WHAT TO WORK ON: From the line containing "More parts follow." through the line containing "return in_view(x, y) & faces_valley(x, y) & ~open_ground(x, y)", retype each line exactly; include both end lines and nothing beyond them.
+++
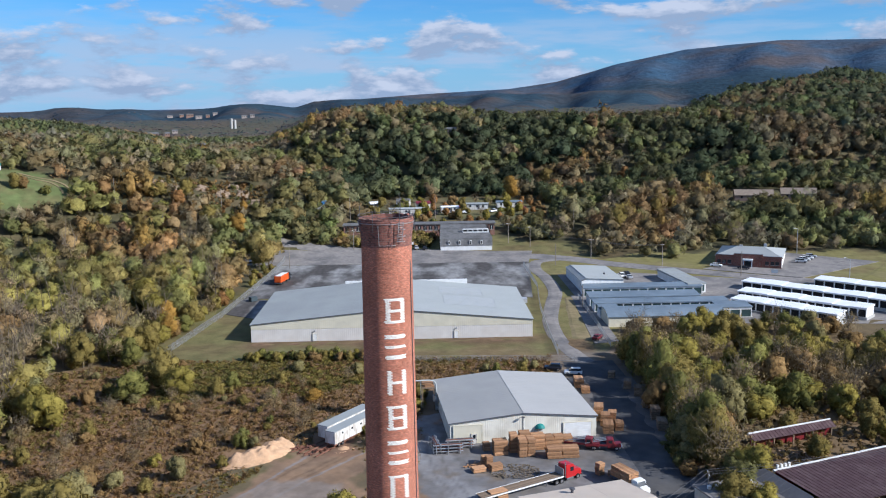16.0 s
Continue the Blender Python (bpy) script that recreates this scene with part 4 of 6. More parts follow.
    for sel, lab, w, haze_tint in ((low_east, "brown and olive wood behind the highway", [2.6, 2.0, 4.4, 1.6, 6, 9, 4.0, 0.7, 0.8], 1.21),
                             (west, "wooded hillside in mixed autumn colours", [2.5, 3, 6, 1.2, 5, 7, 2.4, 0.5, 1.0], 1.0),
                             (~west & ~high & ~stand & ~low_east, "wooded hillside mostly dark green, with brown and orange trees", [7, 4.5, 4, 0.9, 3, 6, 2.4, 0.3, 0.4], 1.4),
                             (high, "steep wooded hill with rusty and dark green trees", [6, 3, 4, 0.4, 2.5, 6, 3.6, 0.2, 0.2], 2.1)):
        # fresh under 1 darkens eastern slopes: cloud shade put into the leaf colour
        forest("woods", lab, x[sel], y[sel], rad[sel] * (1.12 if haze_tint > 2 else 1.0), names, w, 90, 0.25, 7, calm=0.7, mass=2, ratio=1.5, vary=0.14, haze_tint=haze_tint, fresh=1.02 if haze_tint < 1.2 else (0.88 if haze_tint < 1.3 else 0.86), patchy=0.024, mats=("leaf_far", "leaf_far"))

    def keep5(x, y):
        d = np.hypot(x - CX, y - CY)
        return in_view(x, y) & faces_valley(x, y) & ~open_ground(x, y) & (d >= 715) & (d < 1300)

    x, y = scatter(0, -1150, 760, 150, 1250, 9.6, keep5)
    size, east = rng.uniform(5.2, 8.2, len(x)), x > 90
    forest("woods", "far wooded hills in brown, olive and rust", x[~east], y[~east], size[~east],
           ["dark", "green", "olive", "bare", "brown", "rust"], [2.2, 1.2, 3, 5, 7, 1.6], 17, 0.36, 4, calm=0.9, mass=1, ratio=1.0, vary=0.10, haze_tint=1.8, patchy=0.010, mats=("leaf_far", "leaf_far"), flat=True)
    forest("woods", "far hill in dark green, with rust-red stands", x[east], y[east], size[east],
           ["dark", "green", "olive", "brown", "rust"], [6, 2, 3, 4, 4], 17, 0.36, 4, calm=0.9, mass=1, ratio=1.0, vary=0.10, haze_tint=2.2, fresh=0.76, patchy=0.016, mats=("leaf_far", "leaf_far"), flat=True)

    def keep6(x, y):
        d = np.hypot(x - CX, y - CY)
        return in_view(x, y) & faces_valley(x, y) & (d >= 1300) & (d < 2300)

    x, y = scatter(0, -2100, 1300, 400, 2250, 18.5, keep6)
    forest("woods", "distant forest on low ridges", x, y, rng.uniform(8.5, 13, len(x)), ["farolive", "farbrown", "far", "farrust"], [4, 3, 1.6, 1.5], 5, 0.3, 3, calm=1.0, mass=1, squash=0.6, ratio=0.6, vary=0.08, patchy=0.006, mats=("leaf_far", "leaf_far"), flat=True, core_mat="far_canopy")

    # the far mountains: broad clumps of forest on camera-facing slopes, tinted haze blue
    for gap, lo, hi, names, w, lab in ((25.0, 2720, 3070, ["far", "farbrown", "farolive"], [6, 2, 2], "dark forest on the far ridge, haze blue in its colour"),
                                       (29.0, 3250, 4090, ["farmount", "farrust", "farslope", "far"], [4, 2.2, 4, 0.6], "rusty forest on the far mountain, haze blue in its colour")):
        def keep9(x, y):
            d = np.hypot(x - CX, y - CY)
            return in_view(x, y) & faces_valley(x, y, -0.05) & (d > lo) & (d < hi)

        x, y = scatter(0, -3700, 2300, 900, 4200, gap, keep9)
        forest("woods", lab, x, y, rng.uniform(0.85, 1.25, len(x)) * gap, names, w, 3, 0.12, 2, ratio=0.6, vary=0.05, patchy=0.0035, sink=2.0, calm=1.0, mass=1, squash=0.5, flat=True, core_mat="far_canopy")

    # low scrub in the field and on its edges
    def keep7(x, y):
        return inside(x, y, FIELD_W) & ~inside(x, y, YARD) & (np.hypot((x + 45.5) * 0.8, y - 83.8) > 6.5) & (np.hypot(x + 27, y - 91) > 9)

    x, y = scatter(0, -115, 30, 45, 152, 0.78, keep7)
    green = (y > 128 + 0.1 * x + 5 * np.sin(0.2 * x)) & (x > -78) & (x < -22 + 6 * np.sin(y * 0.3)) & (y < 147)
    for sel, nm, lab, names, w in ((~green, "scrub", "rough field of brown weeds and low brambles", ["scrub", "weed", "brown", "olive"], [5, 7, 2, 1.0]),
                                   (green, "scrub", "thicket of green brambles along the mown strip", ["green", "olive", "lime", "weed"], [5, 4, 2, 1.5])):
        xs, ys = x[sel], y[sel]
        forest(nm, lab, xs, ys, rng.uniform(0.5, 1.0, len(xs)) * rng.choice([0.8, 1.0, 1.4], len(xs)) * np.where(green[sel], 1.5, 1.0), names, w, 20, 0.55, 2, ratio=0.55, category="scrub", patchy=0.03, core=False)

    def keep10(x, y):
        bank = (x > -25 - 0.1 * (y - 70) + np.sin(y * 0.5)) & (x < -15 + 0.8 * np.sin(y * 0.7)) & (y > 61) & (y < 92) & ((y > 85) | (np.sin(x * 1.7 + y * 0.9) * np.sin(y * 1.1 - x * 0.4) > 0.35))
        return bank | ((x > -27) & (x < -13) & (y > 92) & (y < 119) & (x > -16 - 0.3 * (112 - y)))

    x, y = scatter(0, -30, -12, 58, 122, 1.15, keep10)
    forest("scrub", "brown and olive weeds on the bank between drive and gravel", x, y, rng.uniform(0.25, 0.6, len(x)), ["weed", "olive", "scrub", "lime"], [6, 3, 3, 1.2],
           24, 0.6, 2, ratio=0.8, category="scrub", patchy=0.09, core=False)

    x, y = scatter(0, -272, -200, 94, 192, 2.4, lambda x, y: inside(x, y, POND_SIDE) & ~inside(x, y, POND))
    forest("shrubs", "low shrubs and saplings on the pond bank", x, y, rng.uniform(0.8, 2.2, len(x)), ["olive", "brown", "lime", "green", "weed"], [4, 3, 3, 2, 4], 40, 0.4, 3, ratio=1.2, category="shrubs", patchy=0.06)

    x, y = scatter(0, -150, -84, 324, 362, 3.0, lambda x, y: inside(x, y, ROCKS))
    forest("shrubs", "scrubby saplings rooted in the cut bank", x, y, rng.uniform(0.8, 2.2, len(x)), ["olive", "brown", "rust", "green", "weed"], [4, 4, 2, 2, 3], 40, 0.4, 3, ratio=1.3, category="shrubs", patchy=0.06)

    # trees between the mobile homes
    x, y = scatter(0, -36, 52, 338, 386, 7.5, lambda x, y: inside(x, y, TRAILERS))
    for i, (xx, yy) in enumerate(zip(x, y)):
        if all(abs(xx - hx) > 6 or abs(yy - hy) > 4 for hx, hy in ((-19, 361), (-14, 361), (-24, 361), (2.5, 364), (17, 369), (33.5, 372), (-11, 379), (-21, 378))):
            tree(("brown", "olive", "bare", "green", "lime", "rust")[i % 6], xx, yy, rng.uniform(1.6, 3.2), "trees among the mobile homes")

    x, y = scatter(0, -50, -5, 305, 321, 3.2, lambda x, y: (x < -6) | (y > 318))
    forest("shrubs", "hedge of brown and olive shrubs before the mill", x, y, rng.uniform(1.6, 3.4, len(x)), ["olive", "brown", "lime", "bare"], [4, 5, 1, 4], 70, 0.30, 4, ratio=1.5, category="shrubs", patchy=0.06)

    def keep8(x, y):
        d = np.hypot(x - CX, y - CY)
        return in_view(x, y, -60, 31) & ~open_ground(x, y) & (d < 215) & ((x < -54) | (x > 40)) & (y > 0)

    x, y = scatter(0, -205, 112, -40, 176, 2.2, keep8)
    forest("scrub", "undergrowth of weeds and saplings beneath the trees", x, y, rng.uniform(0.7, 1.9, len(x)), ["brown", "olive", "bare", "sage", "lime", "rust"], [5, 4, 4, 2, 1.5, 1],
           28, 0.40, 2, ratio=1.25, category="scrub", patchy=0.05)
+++
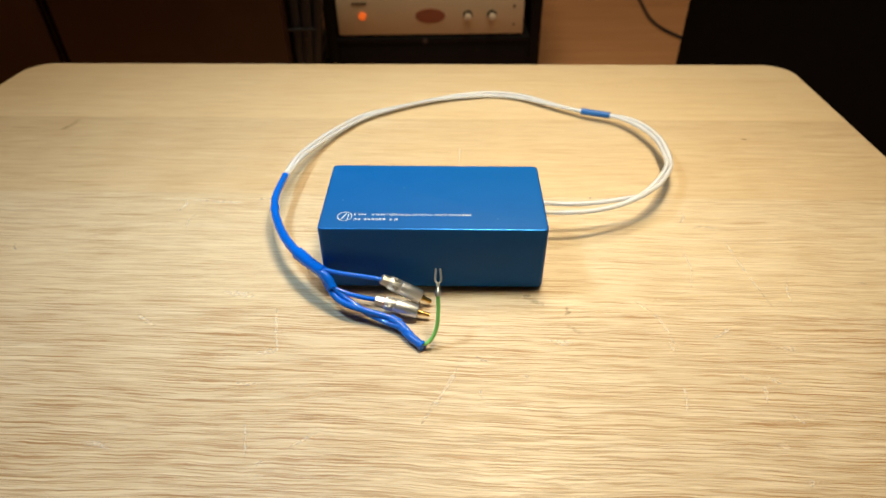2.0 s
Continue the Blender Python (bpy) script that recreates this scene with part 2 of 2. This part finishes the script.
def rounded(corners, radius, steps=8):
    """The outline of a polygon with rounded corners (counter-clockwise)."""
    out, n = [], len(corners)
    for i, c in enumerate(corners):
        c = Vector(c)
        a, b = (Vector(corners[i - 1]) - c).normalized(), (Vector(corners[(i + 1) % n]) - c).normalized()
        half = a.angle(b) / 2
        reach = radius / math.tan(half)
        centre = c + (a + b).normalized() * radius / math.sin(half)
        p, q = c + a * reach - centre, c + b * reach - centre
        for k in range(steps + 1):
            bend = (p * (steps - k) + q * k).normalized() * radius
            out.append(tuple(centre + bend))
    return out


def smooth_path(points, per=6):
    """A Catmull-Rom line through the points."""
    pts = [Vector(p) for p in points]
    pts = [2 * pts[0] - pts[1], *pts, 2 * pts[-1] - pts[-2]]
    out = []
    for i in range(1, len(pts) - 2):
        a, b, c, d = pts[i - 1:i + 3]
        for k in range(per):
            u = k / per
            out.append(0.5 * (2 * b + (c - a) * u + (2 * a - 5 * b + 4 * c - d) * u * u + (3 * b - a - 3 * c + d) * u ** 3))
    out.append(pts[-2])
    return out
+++
ANSWER:
Continue the Blender Python (bpy) script that recreates this scene with part 4 of 6. More parts follow.
    for sel, lab, w, haze_tint in ((low_east, "brown and olive wood behind the highway", [2.6, 2.0, 4.4, 1.6, 6, 9, 4.0, 0.7, 0.8], 1.21),
                             (west, "wooded hillside in mixed autumn colours", [2.5, 3, 6, 1.2, 5, 7, 2.4, 0.5, 1.0], 1.0),
                             (~west & ~high & ~stand & ~low_east, "wooded hillside mostly dark green, with brown and orange trees", [7, 4.5, 4, 0.9, 3, 6, 2.4, 0.3, 0.4], 1.4),
                             (high, "steep wooded hill with rusty and dark green trees", [6, 3, 4, 0.4, 2.5, 6, 3.6, 0.2, 0.2], 2.1)):
        # fresh under 1 darkens eastern slopes: cloud shade put into the leaf colour
        forest("woods", lab, x[sel], y[sel], rad[sel] * (1.12 if haze_tint > 2 else 1.0), names, w, 90, 0.25, 7, calm=0.7, mass=2, ratio=1.5, vary=0.14, haze_tint=haze_tint, fresh=1.02 if haze_tint < 1.2 else (0.88 if haze_tint < 1.3 else 0.86), patchy=0.024, mats=("leaf_far", "leaf_far"))

    def keep5(x, y):
        d = np.hypot(x - CX, y - CY)
        return in_view(x, y) & faces_valley(x, y) & ~open_ground(x, y) & (d >= 715) & (d < 1300)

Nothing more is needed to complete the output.